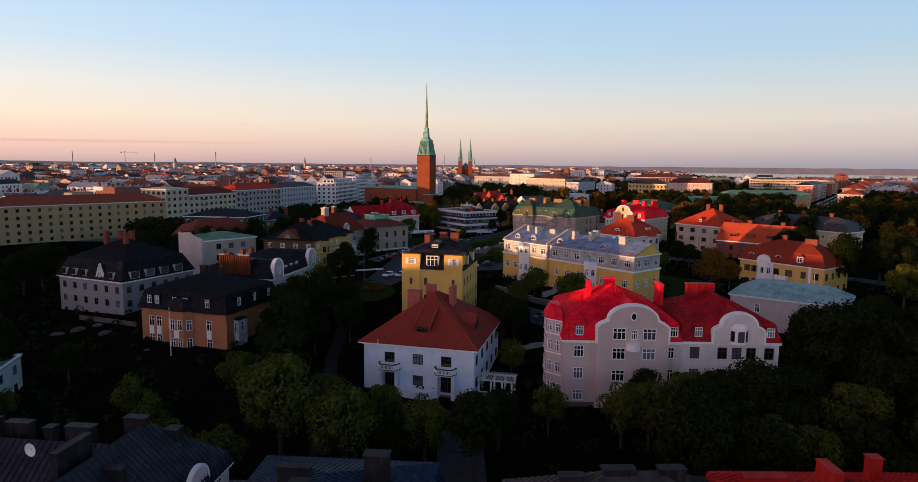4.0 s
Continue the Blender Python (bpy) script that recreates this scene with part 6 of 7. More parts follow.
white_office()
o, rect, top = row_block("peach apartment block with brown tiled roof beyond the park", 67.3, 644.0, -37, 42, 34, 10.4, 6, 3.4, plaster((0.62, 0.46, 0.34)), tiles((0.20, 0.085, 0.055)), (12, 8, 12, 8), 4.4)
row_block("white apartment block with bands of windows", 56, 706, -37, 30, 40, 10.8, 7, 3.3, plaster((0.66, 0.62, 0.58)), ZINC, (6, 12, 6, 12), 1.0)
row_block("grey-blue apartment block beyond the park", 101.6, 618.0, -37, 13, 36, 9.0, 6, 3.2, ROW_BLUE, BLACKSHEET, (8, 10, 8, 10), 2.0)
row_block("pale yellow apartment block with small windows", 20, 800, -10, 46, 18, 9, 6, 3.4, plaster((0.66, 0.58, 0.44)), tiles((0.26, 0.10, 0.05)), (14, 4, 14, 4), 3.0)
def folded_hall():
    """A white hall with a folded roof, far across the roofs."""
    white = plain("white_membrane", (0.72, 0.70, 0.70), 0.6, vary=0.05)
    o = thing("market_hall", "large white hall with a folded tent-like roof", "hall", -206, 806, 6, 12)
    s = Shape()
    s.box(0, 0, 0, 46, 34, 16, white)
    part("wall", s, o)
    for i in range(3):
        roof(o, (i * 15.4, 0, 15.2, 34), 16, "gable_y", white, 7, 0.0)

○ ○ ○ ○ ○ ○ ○

- [Your task] Pick out the lines above that hold the string "with" and show them.

- [Written solution]
Continue the Blender Python (bpy) script that recreates this scene with part 6 of 7. More parts follow.
o, rect, top = row_block("peach apartment block with brown tiled roof beyond the park", 67.3, 644.0, -37, 42, 34, 10.4, 6, 3.4, plaster((0.62, 0.46, 0.34)), tiles((0.20, 0.085, 0.055)), (12, 8, 12, 8), 4.4)
row_block("white apartment block with bands of windows", 56, 706, -37, 30, 40, 10.8, 7, 3.3, plaster((0.66, 0.62, 0.58)), ZINC, (6, 12, 6, 12), 1.0)
row_block("pale yellow apartment block with small windows", 20, 800, -10, 46, 18, 9, 6, 3.4, plaster((0.66, 0.58, 0.44)), tiles((0.26, 0.10, 0.05)), (14, 4, 14, 4), 3.0)
    """A white hall with a folded roof, far across the roofs."""
    o = thing("market_hall", "large white hall with a folded tent-like roof", "hall", -206, 806, 6, 12)